Shoji and players like urgency of volleyball’s fifth-set shorty

A fifth set in volleyball is overtime. Because that’s what we call it in other sports when the game is tied and the rules are messed with because it’s just going too long and a winner must be determined. Extra innings in baseball, penalty kicks in soccer. Football, as a sport, can’t even decide on one way to do it.

In college volleyball you play to 10 fewer points in the fifth and decisive set than in the previous four. The participants don’t seem to mind. Some fans dislike it more than others. Me? I’d like to see the final set be played to the same number of points as the others.

If yesterday’s start time had been later than 5 p.m., I would have felt differently in this case. When deadline looms, a quick 15-point rally-scoring fifth set is a beautiful thing.

But when visiting Southern Cal dominated the shortened fifth set — and thus toppled previously unbeaten Hawaii — I couldn’t help but wonder if the Rainbow Wahine might have had one more comeback in them if the fifth set went to 25 points, like the previous four that the teams split. The way USC took control, probably not, but the way Brittany Hewitt was playing and you’re never out of it with Kanani Danielson.

I always feel a little funny after watching the end of a five-set match … and not just in situations where a team falls into an early hole and finds itself in a kill-fight situation, like yesterday when UH went down 6-1 and it’s basically pau. (Hawaii came back from 4-0 to win the first set 25-23; that’s much more difficult to do when it’s 15 to win.)

The national championship match last December went to five sets, with Penn State edging Texas 15-13 in a dramatic decisive shorty. That one was so good, no one wanted it to end.

Maybe coach Dave Shoji had something left in his bottomless bag of tricks he could have used if the match were 10 points longer yesterday. But he said he’s fine with the way things are.

"I like the urgency of a 15-point game," he said. "It’s enough time to make a move. I kind of like the 15-point (fifth) set."

When I asked players Kanani Danielson, Hewitt and Elizabeth Ka’aihue if they thought playing all the sets to the same final score would improve volleyball, they all said ‘no’ so quickly it was as if they’d been offered ice cream sundaes made with mud syrup.

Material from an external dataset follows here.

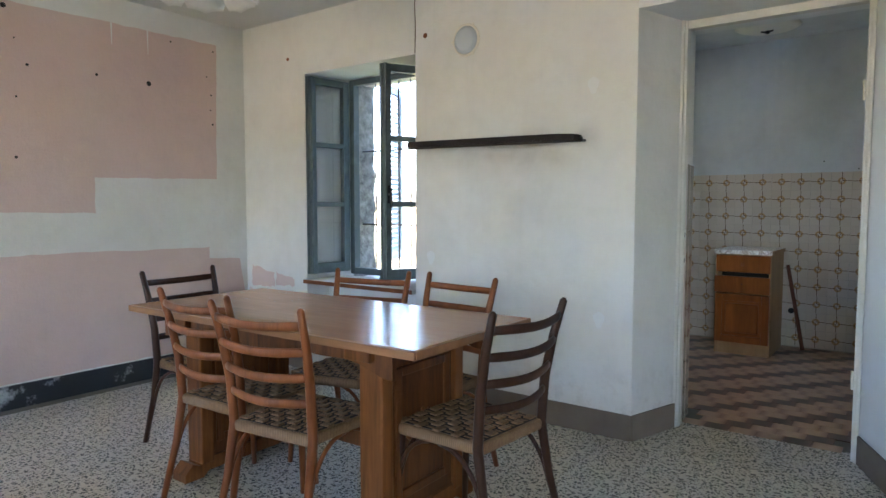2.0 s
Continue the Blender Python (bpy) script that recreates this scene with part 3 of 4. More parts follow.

That’s understandable; they’re trained to win regardless of the situation, and it’s not like they’re being asked to score 25 points and the opponent 15.

I love Danielson’s attitude. She said it shouldn’t get to that point.

"It’s your job to get it done in three," the All-America junior said. "You should’ve done your job in the third or fourth set."

A sweep against this young but very good USC team was probably unrealistic. But when you win the first set and you’re at home — against a program whose number you’ve had for years — a four-set victory is a reasonable expectation.

Well, at least the biggest crowd of the season got to see overtime.